Oh Photoshop. I love a love/hate relationship with you. Ever since the infamous Britney Spears album cover & Candies Ads (where they dramatically changed the shape of her body), it’s been a hot & touchy subject.
When it comes to photoshop, I stick to my gut (no pun intended). In general my photoshop style is very natural. So while i will make the skin look it's best, I’ll keep the "Photoshop" action minimal. I rely on my strategic poses, lighting and angles to accentuate the positive and play down "problem" areas . I WILL edit out minor blemishes/skin flaws as well as simple things like under-eye circles and small scars if requested. My main rule of thumb is, if it’s permanent, it stays. This includes tattoos.
Many women ask about the retouching of stretch marks. While I firmly believe that your stretch marks are a part of your story and therefore are beautiful, I also understand many women’s aversion to their own. Our standard skin smoothing process will fade the appearance of stretch marks, but if you want them to be removed completely, or left 100% alone please be sure to tell me at your photo shoot. It’s all about your personal preferences.
So how does this all translate to your photos? Here are 2 examples so you can see my step-by-step Photoshopping process.
Example 1 is a self-portrait I recently took — it’s more of a beauty than a boudoir image. The crop is kind of boring so the first thing I’ll do is crop the image for a more pleasing look.
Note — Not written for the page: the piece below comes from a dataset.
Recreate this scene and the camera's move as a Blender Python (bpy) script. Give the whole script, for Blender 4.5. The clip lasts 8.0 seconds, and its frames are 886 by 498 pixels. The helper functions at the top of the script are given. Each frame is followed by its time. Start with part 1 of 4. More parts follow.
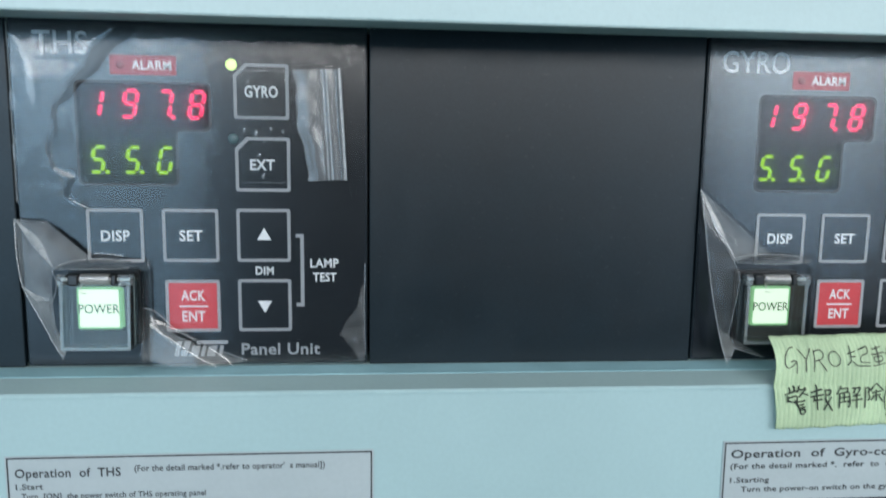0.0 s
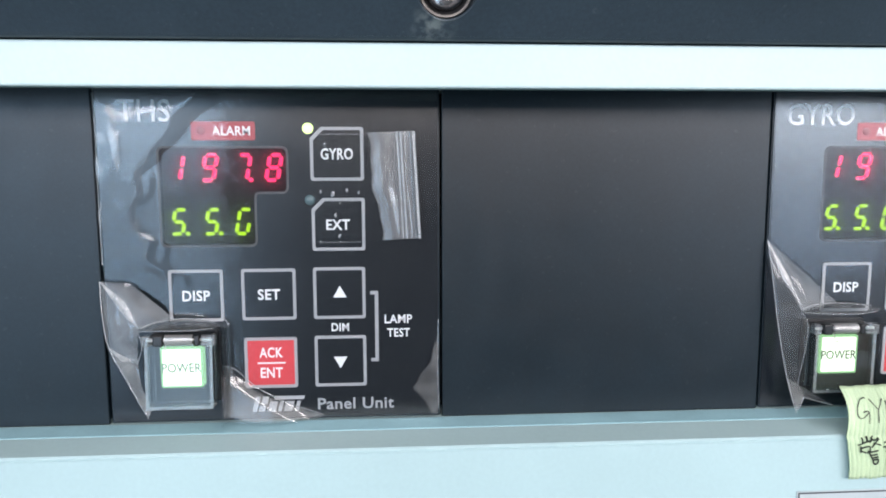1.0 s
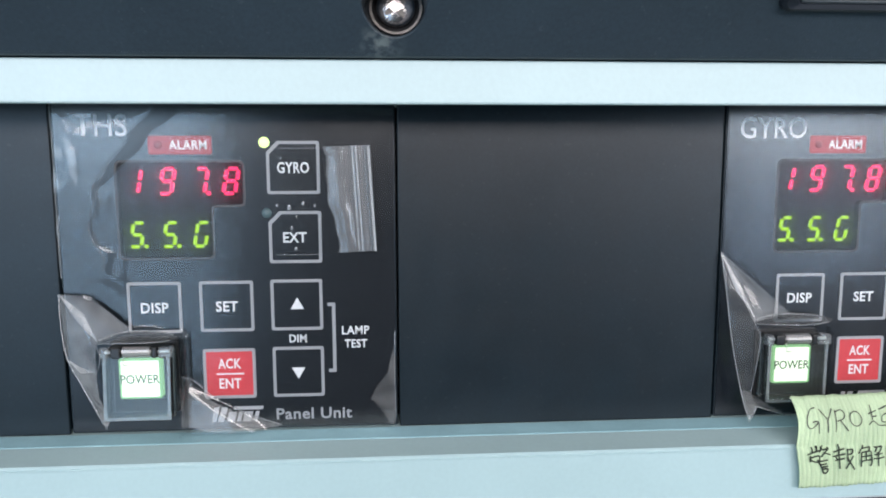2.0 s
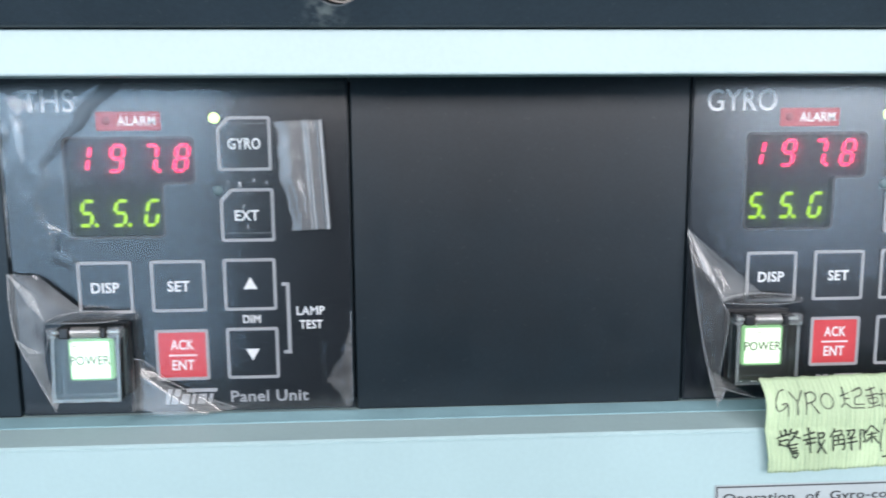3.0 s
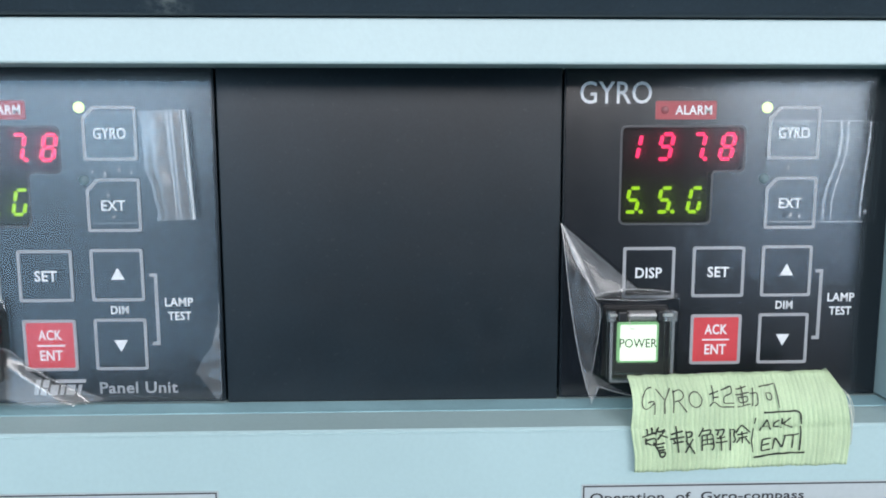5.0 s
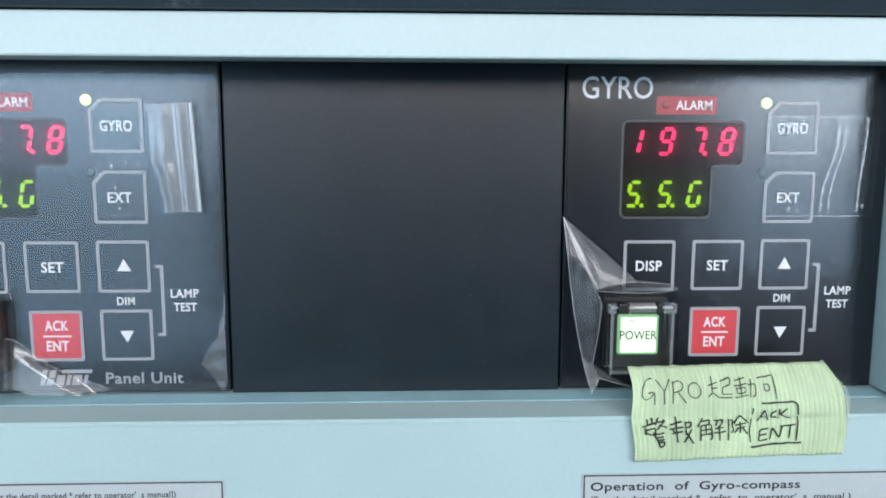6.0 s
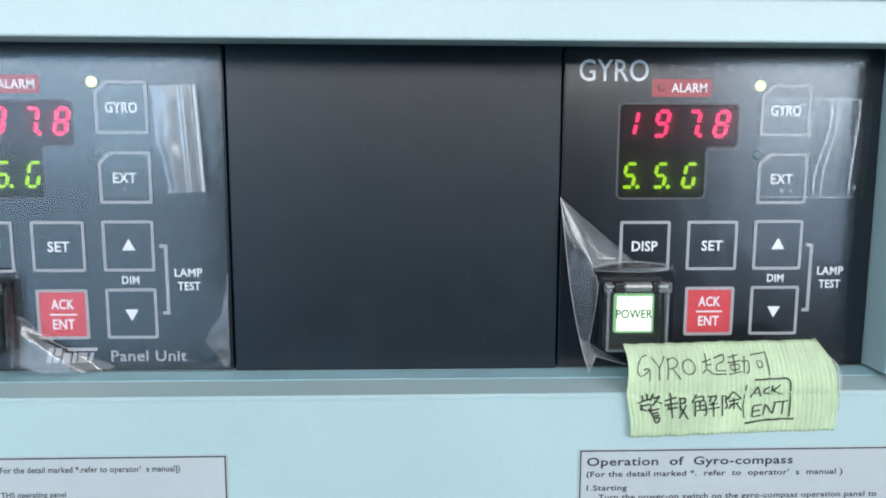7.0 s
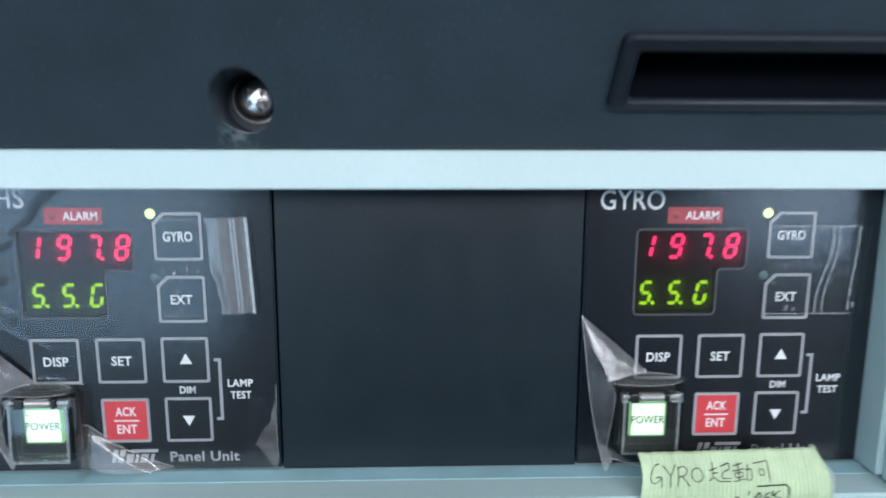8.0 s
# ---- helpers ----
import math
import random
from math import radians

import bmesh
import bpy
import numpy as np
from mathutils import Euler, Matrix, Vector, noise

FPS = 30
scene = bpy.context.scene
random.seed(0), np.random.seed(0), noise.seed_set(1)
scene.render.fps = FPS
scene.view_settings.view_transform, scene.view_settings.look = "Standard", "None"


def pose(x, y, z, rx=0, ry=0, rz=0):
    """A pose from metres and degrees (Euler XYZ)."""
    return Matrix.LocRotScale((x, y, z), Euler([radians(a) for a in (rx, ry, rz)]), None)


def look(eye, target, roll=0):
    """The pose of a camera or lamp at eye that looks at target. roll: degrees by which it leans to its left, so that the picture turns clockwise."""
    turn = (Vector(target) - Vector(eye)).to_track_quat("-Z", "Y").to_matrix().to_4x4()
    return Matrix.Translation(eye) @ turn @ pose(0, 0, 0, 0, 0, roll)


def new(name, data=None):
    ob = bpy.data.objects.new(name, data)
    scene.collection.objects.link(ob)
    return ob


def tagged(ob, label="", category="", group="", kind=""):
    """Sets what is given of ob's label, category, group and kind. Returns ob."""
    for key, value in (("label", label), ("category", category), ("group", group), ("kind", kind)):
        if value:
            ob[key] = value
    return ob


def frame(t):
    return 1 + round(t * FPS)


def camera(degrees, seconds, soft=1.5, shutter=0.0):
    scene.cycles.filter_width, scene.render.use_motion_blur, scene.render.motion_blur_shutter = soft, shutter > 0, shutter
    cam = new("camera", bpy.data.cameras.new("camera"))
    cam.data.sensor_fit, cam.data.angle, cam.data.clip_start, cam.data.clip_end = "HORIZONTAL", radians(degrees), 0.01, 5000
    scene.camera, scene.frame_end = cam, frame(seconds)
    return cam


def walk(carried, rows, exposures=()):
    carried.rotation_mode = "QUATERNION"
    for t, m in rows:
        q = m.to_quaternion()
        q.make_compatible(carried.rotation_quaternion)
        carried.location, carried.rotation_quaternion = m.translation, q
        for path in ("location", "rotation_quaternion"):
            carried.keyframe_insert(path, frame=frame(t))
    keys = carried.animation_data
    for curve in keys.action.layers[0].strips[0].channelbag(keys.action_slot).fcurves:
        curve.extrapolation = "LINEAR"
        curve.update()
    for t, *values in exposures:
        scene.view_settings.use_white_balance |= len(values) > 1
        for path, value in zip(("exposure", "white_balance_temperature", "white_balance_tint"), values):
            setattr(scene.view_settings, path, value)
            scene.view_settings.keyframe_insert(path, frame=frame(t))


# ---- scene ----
cam = camera(65.0, 8.0, soft=1.8, shutter=0.3)
PATH = [
    (0, (0.0051, -0.0059, 1.1988), (0.1666, 1.9710, 0.9423), 0.78),
    (0.2, (0.0035, -0.0066, 1.2089), (0.1462, 1.9739, 0.9701), 0.55),
    (0.5, (-0.0152, -0.0073, 1.2211), (0.1228, 1.9710, 0.9622), 0.19),
    (1, (-0.0215, -0.0069, 1.2202), (0.1076, 1.9749, 0.9841), -0.12),
    (1.5, (-0.0124, -0.0100, 1.2255), (0.1165, 1.9729, 0.9983), -0.25),
    (1.7, (-0.0067, -0.0121, 1.2276), (0.1266, 1.9697, 0.9940), -0.16),
    (2.8, (0.0046, -0.0049, 1.2234), (0.1059, 1.9751, 0.9596), -0.40),
    (3, (0.0224, -0.0050, 1.2177), (0.1143, 1.9769, 0.9658), -0.51),
    (3.2, (0.0399, -0.0047, 1.2157), (0.1328, 1.9794, 0.9820), -0.53),
    (3.5, (0.0701, -0.0036, 1.2175), (0.1318, 1.9800, 0.9691), -0.56),
    (4, (0.0866, -0.0051, 1.2192), (0.1493, 1.9785, 0.9719), -0.26),
    (4.5, (0.0862, -0.0052, 1.2154), (0.1506, 1.9783, 0.9676), -0.09),
    (4.7, (0.0854, -0.0045, 1.2129), (0.1411, 1.9807, 0.9769), -0.15),
    (6, (0.0805, -0.0082, 1.2108), (0.1506, 1.9749, 0.9616), 0.11),
    (6.5, (0.0798, -0.0139, 1.2098), (0.1533, 1.9690, 0.9598), 0.12),
    (7, (0.0807, -0.0146, 1.2031), (0.1503, 1.9683, 0.9513), 0.14),
    (7.3, (0.0694, -0.0150, 1.1967), (0.1447, 1.9701, 0.9655), 0.08),
    (7.5, (0.0591, -0.0235, 1.2042), (0.1383, 1.9606, 0.9649), 0.14),
    (7.7, (0.0584, -0.0129, 1.2186), (0.1530, 1.9731, 1.0019), 0.11),
    (7.8, (0.0599, -0.0110, 1.2396), (0.1387, 1.9713, 0.9861), 0.17),
    (8, (0.0654, -0.0295, 1.2776), (0.1335, 1.9377, 0.9236), 0.18),
]
EXPOSURES = [(0.0, -0.84, 6450, 10), (0.5, -0.46, 6750, 20), (1.0, -0.22, 6850, 20), (1.5, -0.48, 6800, 19), (1.7, -0.48, 6800, 19), (3.0, -0.34, 6700, 18),
             (3.5, -0.38, 6650, 17), (4.0, -0.64, 6600, 16), (4.5, -0.62, 6550, 16), (6.0, -0.56, 6550, 16), (7.0, -0.54, 6550, 16), (7.6, -0.48, 6500, 16),
             (8.0, -0.57, 6380, 15)]
walk(cam, [(t, look(eye, target, roll)) for t, eye, target, roll in PATH], EXPOSURES)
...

Next, I’ll zoom in to the face to remove any blemishes, bumps, stray hairs, etc. I luckily was having a pretty good skin day that day so there’s not that much to remove, but there are some red bumps, and I do have a few beauty marks that read as blemishes in photos, so I removed those too.
Next I’ll smooth out undereye circles and even out skin texture and tone, as well as add sharpness to the eyes. The image is definitely starting to look more polished, but not plastic-y.
Next I’ll check out the body to tweak a few things that are bugging me out. The strange bump on my wrist, for example needed to go! I also lowered the neckline of the jumpsuit a touch to add some more skin, tightened the underside of my chin a touch and plumped up my hair, particularly around the part at the top. Little things like this make the body look better without changing the shape of the body at all!
Finally I’ll add some grain, contrast and darken the background a bit so that the subject stands out even more. And there you have it! The finished product. Not super different than the original, just a bit more polished overall. The side by side at the top of this blog page shows you the 2 images next to each other.
Next, here is a boudoir self portrait so I can illustrate how I might tweak a body. Once again, the goal is to get as much as possible right in camera and not depend on photoshop. The light and then pose are key to this photo working and being flattering to the body.
There are just a few things I would tweak here: the bumps along the back from the bodysuit bunching up are bothering me, so I will smooth those out. Clients are often shocked to hear that when I do smoothing like this, or like a a tight bra strap digging into a shoulder, I actually PLUMP the skin that’s being pinched, as opposed to slim the rest of the body to meet it. I also flattened the tummy a touch, as if I was inhaling at the moment the shutter snapped, and smoothed the texture at the top of my bent leg. The final step is to convert to black and white and adjust the tones until I’m happy with the final image — blowing out the background so that the focus was on the body and not the building was one thing that was important here.
So there you have it! With just a few touches we keep you looking like you on your most polished, well-rested, “skinny” day. The most important thing when it comes to photoshop is that you are comfortable with the approach. Some women want to look “flawless,” others want to embrace their so-called flaws and celebrate themselves just as they are. Most women fall someplace in the middle, just like I do. I don’t want to create an illusion of perfection (perfection = boring in my eyes) but I don’t want a zit or a bunchy top to distract you from seeing your true beauty. We’ll always talk about your preferences ahead of time, which I’ll address accordingly when editing.